One of the first things I decided to let go of, when purging my belongings, were my books and very large oak bookcase. My books were part of my identity and had great meaning to a very private part of me. I thought this would be hard, but once I started it was relatively painless. I wondered why I had needed to hold on to them in the first place.
As a child, I didn’t have many friends or playmates, I lost myself in books. I could escape to another time or place, and learn anything I wanted to know from my books. While I love to read, yes I still do, I finally came to a point in my life where my books were more baggage than enjoyment.
To own every book I ever enjoyed, meant a lot of space was taken up in my home that could have been used in other more satisfying ways. Our books when on display will tell everyone who enters our home what we think and feel strongly about. It’s no different than a bumper sticker on your car. I have never wanted to have bumper stickers on my vehicles as I never felt the need to scream at the world who I was or what I believed in.
I have never been one who needed to have pictures to remind me of my vacations or places I’ve lived either. All those memories are stored in my heart and in my memories. So why did I think I needed to keep every book I enjoyed?
By letting go of my books I found I opened myself up to new reading experiences. Instead of looking for the next book in a series to have them all, I now began to seek out different authors and ideas new to me. I now use the library exclusively to find books to read. I simply browse the shelves for something that looks interesting and slip it in my bag to bring home.

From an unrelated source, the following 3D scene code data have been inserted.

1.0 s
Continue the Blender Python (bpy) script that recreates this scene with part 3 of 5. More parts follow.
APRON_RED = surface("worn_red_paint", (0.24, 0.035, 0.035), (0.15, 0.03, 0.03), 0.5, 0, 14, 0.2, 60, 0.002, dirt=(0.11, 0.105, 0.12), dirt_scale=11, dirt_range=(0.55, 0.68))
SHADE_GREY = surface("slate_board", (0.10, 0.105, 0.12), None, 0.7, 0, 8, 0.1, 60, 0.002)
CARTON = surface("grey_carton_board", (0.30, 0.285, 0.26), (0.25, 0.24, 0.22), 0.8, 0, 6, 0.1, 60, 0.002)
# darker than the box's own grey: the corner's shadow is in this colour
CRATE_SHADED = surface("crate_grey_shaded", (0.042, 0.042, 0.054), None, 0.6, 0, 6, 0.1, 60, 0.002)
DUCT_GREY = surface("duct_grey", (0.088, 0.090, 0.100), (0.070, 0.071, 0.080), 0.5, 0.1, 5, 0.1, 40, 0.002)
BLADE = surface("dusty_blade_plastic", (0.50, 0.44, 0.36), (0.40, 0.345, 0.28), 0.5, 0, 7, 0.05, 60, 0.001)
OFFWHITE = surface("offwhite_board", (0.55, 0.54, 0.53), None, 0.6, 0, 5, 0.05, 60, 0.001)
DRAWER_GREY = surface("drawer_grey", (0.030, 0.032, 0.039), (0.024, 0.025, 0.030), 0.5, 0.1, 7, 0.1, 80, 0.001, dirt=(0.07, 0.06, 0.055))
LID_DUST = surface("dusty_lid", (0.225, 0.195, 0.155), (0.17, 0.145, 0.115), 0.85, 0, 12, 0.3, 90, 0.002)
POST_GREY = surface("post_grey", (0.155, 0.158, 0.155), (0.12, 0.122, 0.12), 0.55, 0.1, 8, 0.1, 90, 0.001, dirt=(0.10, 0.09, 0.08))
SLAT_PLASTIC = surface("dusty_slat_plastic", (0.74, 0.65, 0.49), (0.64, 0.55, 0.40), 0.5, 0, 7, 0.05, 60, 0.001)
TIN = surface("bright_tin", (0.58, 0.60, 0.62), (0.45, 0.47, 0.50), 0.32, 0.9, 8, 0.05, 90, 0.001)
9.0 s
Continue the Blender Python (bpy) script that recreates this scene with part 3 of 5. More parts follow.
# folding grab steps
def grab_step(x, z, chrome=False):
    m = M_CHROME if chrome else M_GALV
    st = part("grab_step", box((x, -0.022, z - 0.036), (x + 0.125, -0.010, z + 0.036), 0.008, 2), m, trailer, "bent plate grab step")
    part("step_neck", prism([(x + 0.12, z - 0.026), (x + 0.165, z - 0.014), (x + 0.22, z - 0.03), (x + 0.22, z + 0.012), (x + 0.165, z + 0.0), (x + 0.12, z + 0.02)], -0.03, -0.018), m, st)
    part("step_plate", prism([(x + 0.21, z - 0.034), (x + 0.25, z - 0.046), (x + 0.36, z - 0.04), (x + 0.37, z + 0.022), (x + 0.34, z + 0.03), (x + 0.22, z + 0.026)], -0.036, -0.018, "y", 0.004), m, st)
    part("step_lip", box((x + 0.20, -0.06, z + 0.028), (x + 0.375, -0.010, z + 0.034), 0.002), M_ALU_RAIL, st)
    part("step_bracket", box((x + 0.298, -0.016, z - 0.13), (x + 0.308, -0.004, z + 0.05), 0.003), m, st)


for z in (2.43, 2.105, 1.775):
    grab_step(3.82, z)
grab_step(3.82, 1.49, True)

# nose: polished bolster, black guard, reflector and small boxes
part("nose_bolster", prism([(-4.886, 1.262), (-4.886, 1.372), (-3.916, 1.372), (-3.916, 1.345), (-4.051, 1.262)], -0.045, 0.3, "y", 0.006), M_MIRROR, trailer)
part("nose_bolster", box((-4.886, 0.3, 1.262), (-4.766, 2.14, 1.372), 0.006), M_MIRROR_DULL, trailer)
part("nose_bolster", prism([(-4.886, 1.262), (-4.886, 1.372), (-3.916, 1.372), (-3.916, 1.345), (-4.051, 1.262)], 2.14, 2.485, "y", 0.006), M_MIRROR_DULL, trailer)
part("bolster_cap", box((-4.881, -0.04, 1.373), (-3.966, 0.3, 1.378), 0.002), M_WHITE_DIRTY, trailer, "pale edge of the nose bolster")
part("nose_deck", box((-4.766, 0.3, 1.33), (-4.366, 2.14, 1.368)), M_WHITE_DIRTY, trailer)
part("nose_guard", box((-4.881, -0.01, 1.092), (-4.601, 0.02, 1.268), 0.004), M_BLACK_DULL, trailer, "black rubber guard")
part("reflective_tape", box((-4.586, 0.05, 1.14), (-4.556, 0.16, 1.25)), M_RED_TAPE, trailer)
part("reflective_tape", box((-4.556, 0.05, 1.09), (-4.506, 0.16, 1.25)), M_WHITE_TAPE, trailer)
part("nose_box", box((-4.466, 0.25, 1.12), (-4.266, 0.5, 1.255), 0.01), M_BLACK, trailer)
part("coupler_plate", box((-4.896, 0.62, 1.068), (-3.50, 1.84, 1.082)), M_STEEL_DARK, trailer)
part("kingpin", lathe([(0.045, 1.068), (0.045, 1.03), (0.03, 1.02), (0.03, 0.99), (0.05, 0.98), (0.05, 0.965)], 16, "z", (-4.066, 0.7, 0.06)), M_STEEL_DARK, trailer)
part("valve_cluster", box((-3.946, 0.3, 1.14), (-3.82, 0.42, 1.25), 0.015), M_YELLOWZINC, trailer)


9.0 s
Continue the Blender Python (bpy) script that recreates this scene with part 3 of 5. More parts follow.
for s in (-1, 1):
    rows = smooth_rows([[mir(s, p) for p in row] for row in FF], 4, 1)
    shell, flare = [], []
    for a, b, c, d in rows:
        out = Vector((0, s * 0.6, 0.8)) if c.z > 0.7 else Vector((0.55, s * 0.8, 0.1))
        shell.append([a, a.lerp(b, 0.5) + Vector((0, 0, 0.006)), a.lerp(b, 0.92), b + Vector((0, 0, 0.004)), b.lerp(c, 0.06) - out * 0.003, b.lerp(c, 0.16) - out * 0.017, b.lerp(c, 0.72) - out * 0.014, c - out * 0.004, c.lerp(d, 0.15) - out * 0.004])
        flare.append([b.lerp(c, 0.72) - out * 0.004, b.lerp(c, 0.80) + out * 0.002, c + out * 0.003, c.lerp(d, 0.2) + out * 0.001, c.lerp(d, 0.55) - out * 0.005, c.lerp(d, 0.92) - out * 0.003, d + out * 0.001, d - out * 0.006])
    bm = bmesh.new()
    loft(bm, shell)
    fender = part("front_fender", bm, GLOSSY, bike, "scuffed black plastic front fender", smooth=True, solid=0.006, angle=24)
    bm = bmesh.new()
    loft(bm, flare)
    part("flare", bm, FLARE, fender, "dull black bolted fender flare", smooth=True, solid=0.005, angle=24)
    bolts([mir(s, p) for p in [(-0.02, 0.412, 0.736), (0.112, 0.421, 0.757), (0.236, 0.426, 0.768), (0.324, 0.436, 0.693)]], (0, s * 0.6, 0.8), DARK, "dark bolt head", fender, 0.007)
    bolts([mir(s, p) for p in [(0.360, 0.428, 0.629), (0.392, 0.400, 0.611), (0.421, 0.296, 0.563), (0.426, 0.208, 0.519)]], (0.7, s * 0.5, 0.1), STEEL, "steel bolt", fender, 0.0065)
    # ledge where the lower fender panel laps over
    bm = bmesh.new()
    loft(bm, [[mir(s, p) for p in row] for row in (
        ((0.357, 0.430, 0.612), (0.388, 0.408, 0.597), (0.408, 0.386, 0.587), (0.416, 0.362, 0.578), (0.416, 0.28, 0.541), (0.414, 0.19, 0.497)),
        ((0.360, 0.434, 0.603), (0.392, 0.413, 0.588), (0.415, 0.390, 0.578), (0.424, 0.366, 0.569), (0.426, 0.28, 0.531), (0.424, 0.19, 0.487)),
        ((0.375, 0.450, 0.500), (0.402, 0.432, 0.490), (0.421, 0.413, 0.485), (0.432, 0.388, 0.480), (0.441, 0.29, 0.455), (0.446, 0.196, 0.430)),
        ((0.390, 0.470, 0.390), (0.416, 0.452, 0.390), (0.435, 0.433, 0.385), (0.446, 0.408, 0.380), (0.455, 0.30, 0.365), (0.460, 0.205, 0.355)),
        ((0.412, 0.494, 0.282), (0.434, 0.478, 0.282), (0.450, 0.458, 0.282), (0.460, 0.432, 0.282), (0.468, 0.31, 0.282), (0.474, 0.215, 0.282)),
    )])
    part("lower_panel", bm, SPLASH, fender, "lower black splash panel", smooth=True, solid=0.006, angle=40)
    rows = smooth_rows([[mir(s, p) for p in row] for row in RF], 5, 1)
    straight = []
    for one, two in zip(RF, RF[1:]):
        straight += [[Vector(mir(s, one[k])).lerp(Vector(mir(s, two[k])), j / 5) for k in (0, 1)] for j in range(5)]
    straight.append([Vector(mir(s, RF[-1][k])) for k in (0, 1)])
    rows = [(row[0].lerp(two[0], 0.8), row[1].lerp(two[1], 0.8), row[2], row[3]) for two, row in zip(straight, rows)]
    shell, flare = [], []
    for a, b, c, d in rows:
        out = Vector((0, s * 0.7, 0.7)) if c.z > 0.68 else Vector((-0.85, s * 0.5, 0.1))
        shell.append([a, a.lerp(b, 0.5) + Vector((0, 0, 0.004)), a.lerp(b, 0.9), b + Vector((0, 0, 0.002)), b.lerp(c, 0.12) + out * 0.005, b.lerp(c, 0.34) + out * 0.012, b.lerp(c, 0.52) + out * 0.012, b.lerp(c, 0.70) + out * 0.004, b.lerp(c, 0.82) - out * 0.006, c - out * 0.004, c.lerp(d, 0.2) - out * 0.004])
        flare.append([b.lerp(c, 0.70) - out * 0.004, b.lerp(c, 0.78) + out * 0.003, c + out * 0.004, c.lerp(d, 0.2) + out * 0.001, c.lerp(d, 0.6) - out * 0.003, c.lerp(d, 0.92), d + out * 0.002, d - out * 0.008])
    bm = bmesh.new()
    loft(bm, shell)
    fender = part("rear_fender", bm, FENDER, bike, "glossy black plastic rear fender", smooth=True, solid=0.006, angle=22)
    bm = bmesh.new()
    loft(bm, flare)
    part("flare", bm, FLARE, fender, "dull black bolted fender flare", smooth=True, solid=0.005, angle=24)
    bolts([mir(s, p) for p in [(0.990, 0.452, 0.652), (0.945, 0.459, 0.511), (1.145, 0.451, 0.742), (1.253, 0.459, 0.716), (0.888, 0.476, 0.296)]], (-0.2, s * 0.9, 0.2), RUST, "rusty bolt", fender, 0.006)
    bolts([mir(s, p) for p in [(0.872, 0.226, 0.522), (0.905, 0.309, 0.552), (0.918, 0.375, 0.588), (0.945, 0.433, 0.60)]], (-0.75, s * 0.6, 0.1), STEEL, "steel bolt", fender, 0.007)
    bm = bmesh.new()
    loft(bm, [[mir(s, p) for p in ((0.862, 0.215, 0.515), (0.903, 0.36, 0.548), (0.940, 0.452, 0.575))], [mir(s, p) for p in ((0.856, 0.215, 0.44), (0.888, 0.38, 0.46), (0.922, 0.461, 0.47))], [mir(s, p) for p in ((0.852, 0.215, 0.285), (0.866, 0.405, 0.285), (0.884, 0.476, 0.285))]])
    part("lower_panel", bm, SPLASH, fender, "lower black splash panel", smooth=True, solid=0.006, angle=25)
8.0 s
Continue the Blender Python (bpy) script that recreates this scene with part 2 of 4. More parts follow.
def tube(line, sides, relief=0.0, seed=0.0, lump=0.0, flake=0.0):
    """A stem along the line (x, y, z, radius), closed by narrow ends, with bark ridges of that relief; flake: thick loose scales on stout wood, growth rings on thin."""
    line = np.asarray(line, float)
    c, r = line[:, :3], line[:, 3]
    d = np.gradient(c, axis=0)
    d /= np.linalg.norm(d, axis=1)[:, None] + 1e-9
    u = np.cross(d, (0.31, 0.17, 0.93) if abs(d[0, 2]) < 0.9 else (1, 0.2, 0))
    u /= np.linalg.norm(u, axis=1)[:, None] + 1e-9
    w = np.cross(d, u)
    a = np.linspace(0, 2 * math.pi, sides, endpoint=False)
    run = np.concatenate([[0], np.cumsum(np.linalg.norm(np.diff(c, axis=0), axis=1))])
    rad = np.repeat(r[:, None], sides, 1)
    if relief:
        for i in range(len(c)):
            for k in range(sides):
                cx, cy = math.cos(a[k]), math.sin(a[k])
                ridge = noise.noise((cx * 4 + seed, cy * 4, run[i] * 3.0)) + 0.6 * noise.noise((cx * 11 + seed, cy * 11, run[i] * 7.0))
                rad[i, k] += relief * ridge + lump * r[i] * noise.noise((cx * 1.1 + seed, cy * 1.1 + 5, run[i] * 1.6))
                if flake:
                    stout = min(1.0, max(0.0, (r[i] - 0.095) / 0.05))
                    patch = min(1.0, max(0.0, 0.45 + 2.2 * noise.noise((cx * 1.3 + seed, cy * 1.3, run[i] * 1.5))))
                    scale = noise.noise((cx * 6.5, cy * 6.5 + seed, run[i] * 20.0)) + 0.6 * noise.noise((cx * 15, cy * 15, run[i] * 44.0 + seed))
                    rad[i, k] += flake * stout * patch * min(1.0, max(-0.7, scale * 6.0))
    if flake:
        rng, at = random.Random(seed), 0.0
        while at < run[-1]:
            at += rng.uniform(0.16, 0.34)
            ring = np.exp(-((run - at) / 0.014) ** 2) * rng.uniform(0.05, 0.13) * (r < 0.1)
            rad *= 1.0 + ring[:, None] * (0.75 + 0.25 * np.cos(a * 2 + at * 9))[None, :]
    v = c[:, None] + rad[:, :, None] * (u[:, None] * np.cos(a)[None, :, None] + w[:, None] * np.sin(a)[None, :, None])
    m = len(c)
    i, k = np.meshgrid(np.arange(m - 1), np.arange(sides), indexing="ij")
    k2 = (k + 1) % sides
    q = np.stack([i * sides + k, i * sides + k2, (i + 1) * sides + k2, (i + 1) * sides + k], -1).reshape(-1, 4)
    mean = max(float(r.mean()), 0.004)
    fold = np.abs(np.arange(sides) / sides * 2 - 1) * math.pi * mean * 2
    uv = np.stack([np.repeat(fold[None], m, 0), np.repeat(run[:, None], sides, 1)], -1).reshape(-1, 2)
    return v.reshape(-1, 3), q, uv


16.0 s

Once in a while I will visit blogs to see what others are reading and add interesting titles to my phone’s notebook for an upcoming library visit. A couple sites I enjoy are Shannon’s site which has books divided by genre, this site which lists Time Magazine’s 100 greatest novels ever, and Linda’s blog where so far she has 46 books listed that she has read and I’ve yet to read a spoiler here.
Many of the non-fiction books I had kept spoke of a point of view that I no longer held, but the books were still on display, showing me who I was instead of who I had become. By letting go of them, I let go of a narrow vision of myself.
My books were my best friends, always available, without complaint or criticism. But they were also keeping me stuck in a time of my life I needed to let go of. By letting go of them I am now free to be who I am today and who I may be tomorrow.
What do you hold on to from another part of your life? Does it bring you joy or remind you of a time you need to move on from?